(Rows from a dataset)
•••••
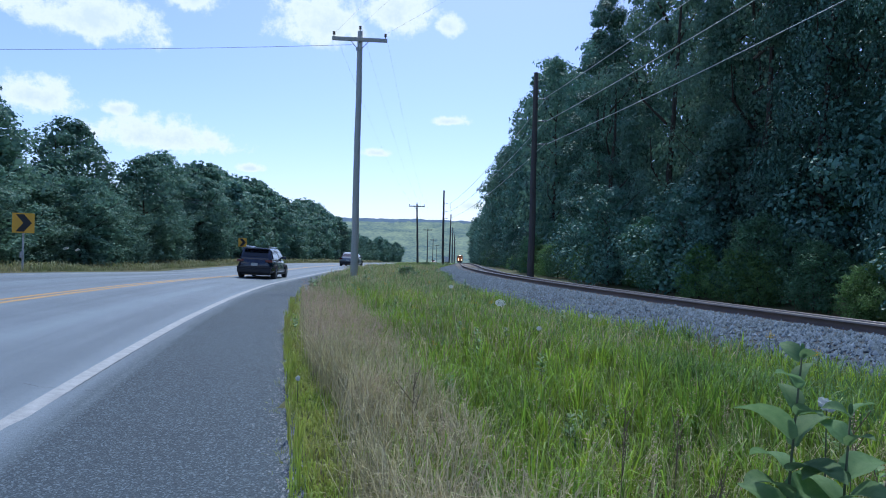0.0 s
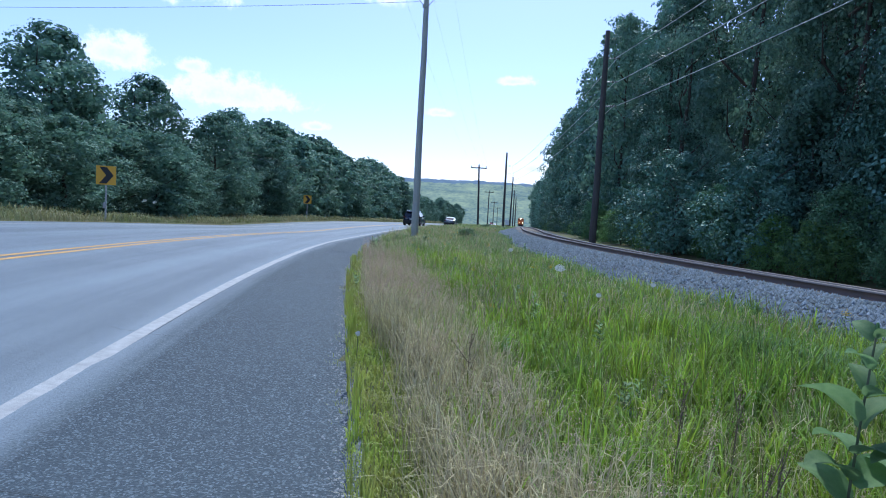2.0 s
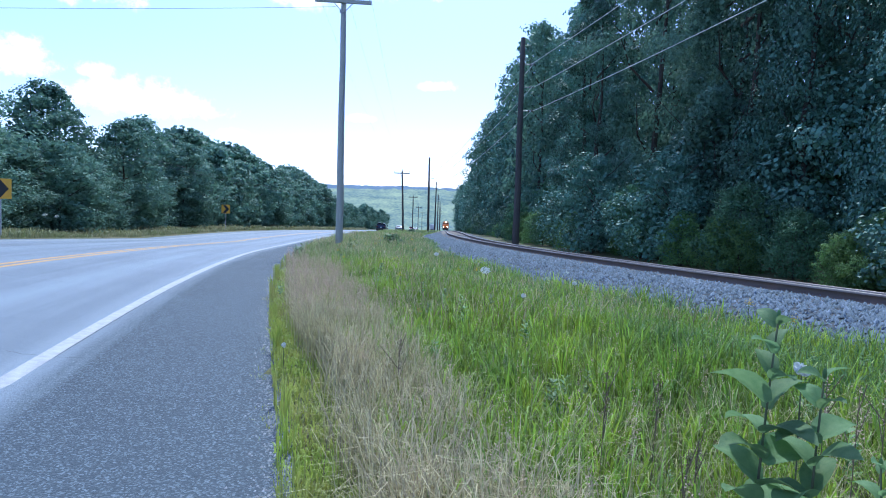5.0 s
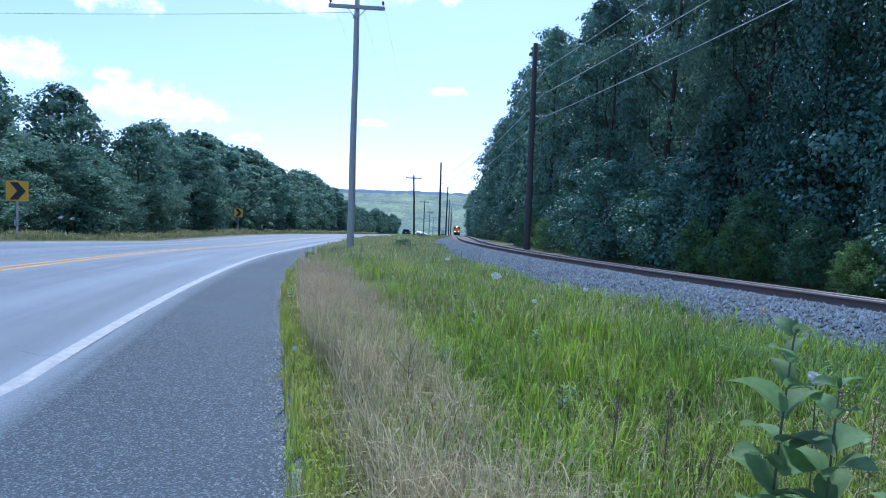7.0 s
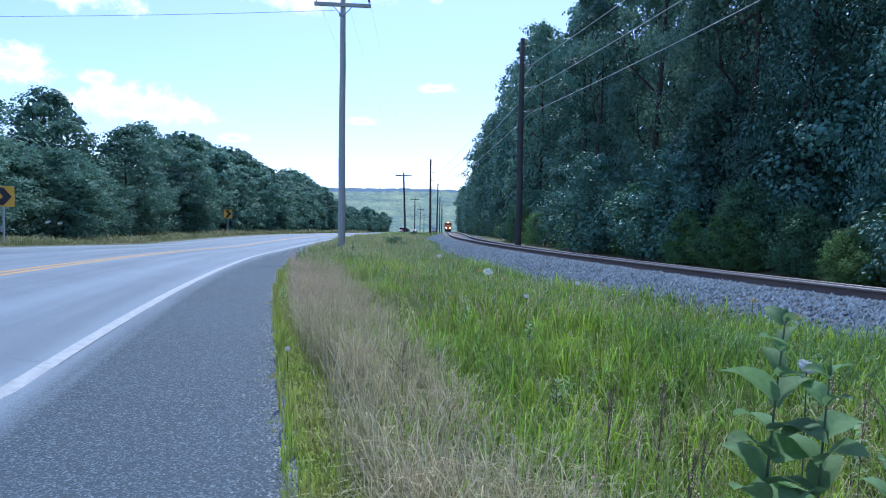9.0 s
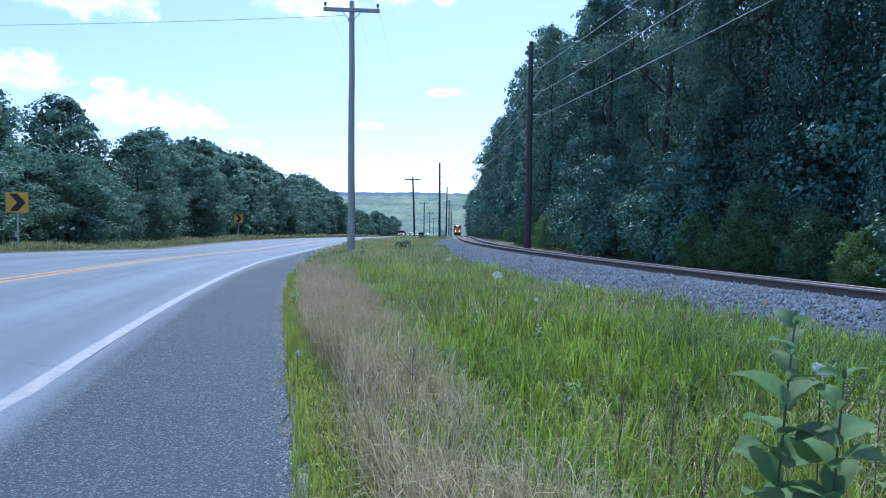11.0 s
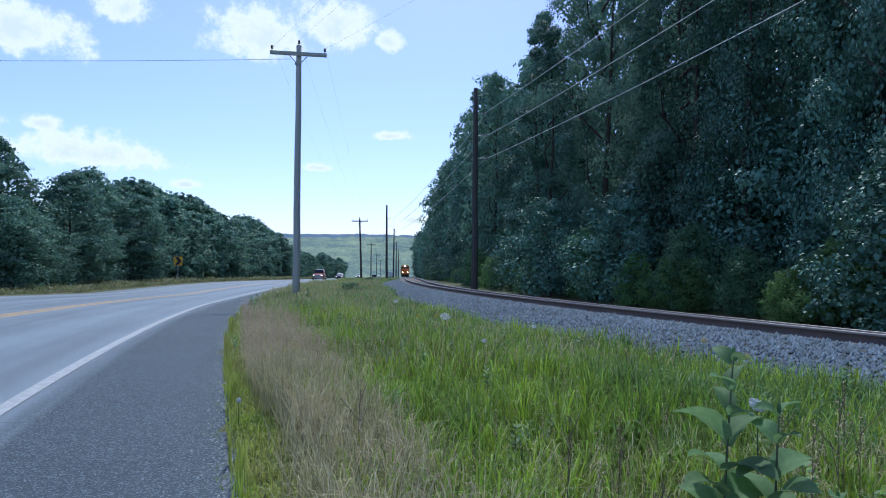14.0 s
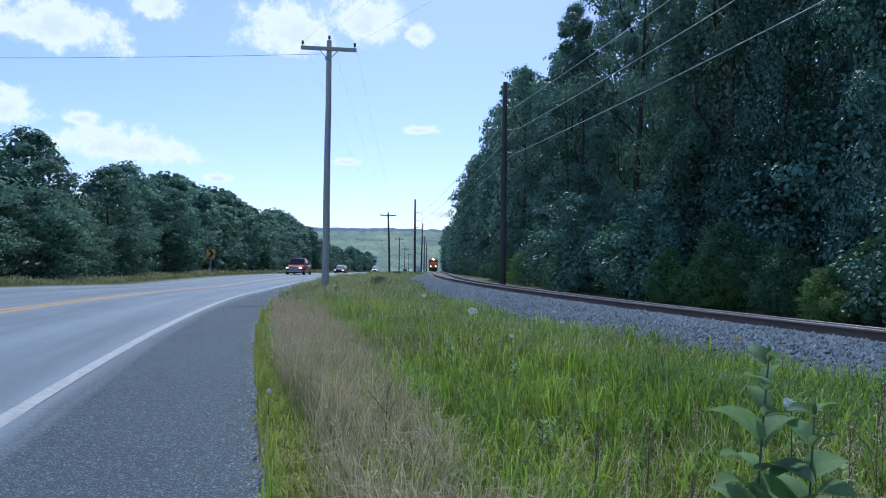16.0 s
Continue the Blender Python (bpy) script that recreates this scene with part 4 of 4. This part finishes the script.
def car(name, label, category, paint, length, width, height, kind, lit=False):
    """A road vehicle facing +y, on its wheels. kind: suv, sedan or pickup."""
    c = thing(name, label, category)
    L, W, H = length / 2, width / 2, height
    belt = {"suv": 0.63, "sedan": 0.62, "pickup": 0.60}[kind] * H
    wr = {"suv": 0.37, "sedan": 0.325, "pickup": 0.40}[kind]
    low = wr * 0.72
    hood = belt - 0.06
    body = [(-L, W * 0.86, low + 0.12, belt - 0.08), (-L + 0.1, W * 0.95, low + 0.02, belt - 0.02), (-L + 0.5, W, low, belt), (-0.2, W, low - 0.02, belt), (L * 0.42, W, low - 0.02, belt - 0.02),
            (L * 0.62, W * 0.98, low, hood), (L - 0.25, W * 0.94, low + 0.02, hood - 0.12), (L, W * 0.82, low + 0.1, hood - 0.24)]
    part("body", loft(bmesh.new(), [rounded(*s) for s in body]), paint, c, smooth=True)
    roof = H - 0.02
    if kind == "suv":
        y0, y1, y2, y3 = -L + 0.08, -L + 0.42, 0.25, L * 0.44
    elif kind == "sedan":
        y0, y1, y2, y3 = -L + 0.45, -L + 1.15, 0.15, L * 0.46
    else:
        y0, y1, y2, y3 = -0.75, -0.6, 0.75, L * 0.42
    wb, wt = W * 0.93, W * 0.74
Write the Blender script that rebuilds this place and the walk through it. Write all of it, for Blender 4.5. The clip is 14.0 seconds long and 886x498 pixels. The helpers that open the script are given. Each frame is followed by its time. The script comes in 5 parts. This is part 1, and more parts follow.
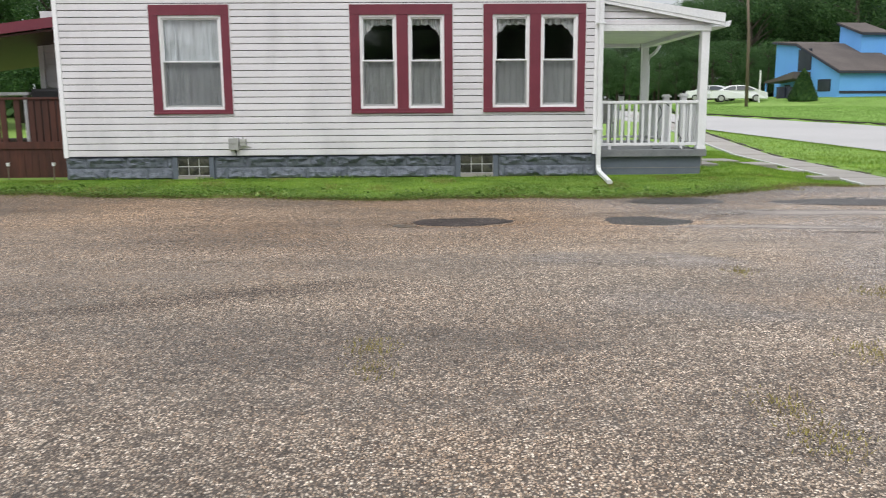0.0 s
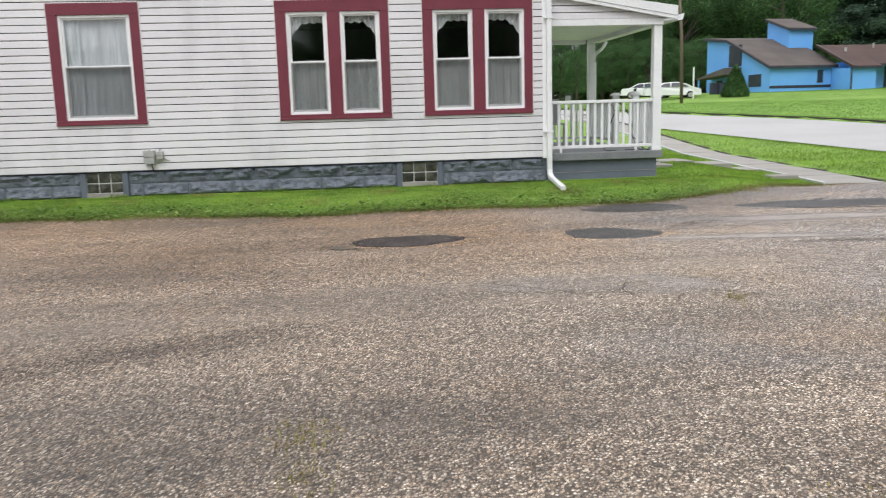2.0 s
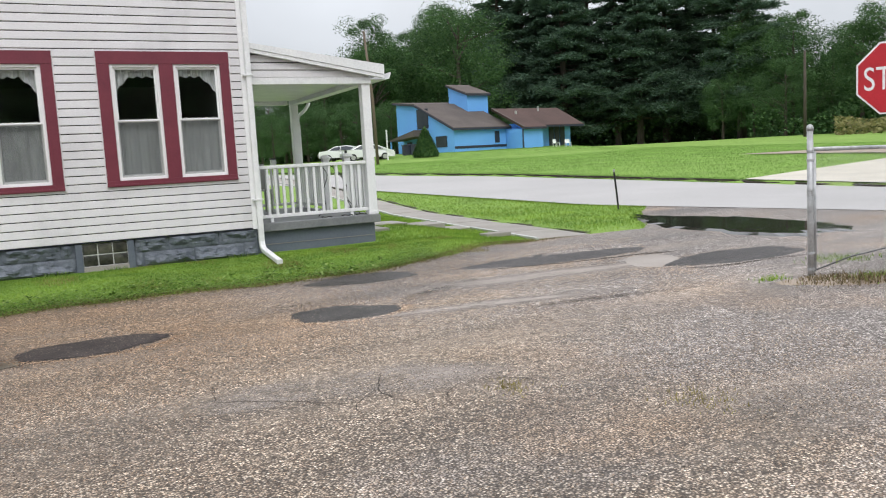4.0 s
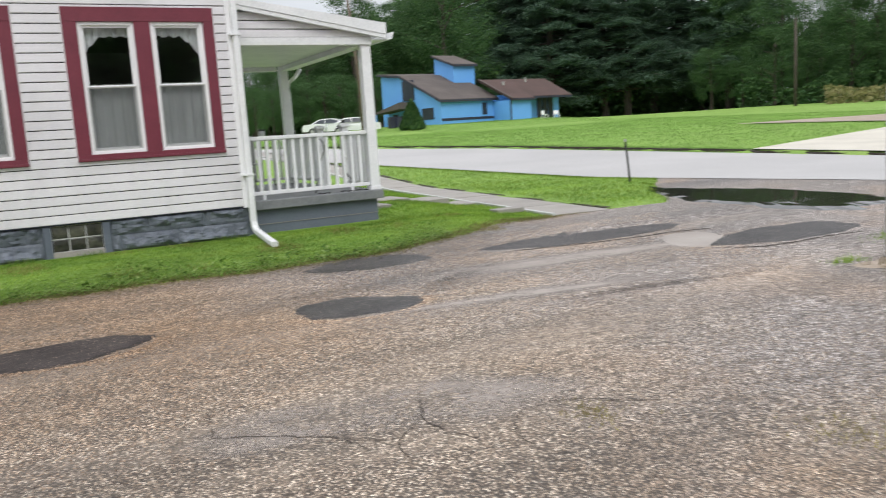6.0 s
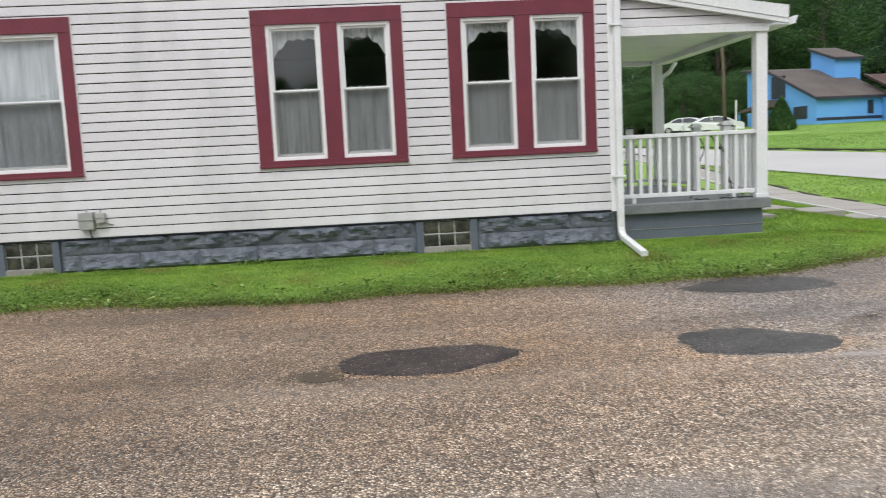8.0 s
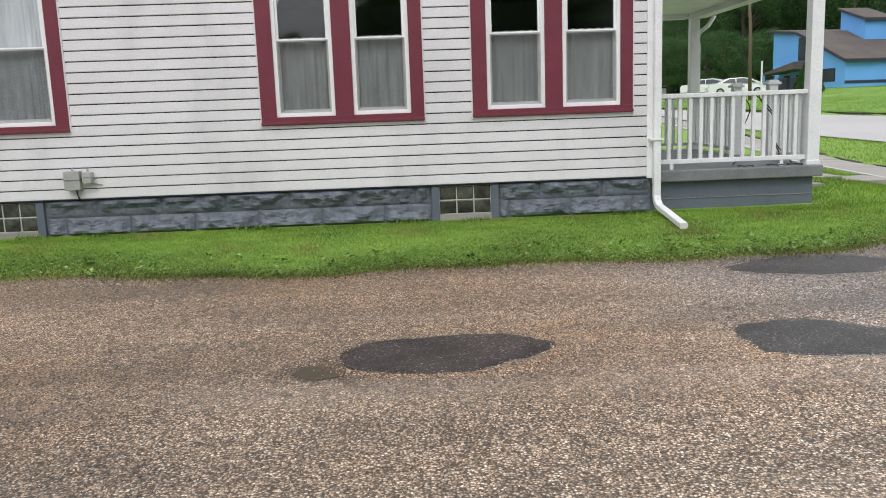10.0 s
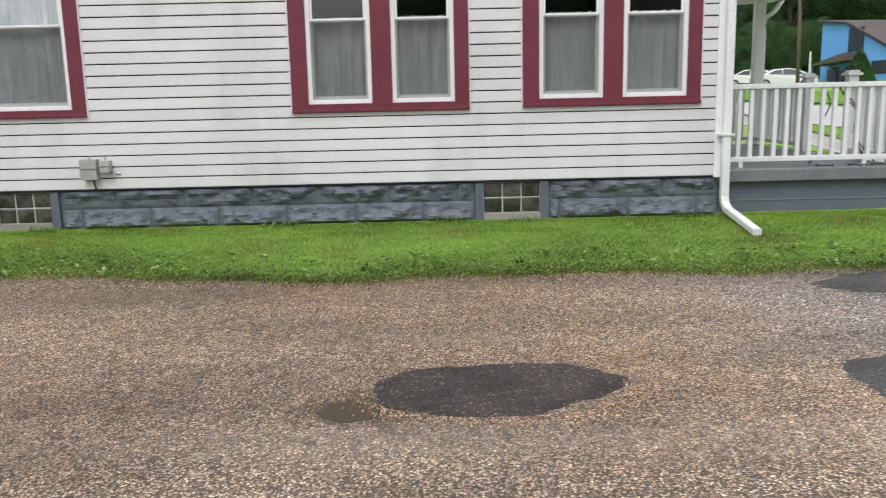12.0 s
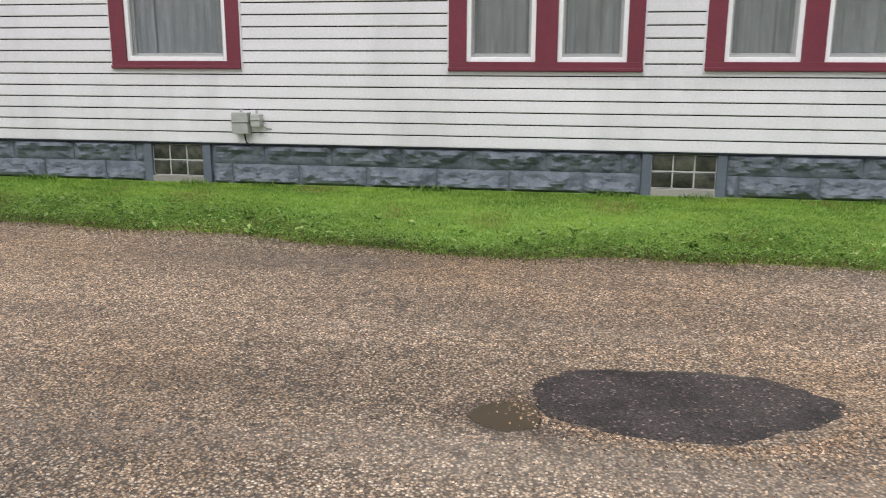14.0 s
•••••
Exercise directions: Omit all pictures while transcribing the entries verbatim.

Answer for this exercise:
0.0 s
2.0 s
5.0 s
7.0 s
9.0 s
11.0 s
14.0 s
16.0 s
Continue the Blender Python (bpy) script that recreates this scene with part 4 of 4. This part finishes the script.
def car(name, label, category, paint, length, width, height, kind, lit=False):
    """A road vehicle facing +y, on its wheels. kind: suv, sedan or pickup."""
    c = thing(name, label, category)
    L, W, H = length / 2, width / 2, height
    belt = {"suv": 0.63, "sedan": 0.62, "pickup": 0.60}[kind] * H
    wr = {"suv": 0.37, "sedan": 0.325, "pickup": 0.40}[kind]
    low = wr * 0.72
    hood = belt - 0.06
    body = [(-L, W * 0.86, low + 0.12, belt - 0.08), (-L + 0.1, W * 0.95, low + 0.02, belt - 0.02), (-L + 0.5, W, low, belt), (-0.2, W, low - 0.02, belt), (L * 0.42, W, low - 0.02, belt - 0.02),
            (L * 0.62, W * 0.98, low, hood), (L - 0.25, W * 0.94, low + 0.02, hood - 0.12), (L, W * 0.82, low + 0.1, hood - 0.24)]
    part("body", loft(bmesh.new(), [rounded(*s) for s in body]), paint, c, smooth=True)
    roof = H - 0.02
    if kind == "suv":
        y0, y1, y2, y3 = -L + 0.08, -L + 0.42, 0.25, L * 0.44
    elif kind == "sedan":
        y0, y1, y2, y3 = -L + 0.45, -L + 1.15, 0.15, L * 0.46
    else:
        y0, y1, y2, y3 = -0.75, -0.6, 0.75, L * 0.42
    wb, wt = W * 0.93, W * 0.74
Write the Blender script that rebuilds this place and the walk through it. Write all of it, for Blender 4.5. The clip is 14.0 seconds long and 886x498 pixels. The helpers that open the script are given. Each frame is followed by its time. The script comes in 5 parts. This is part 1, and more parts follow.
0.0 s
2.0 s
4.0 s
6.0 s
8.0 s
10.0 s
12.0 s
14.0 s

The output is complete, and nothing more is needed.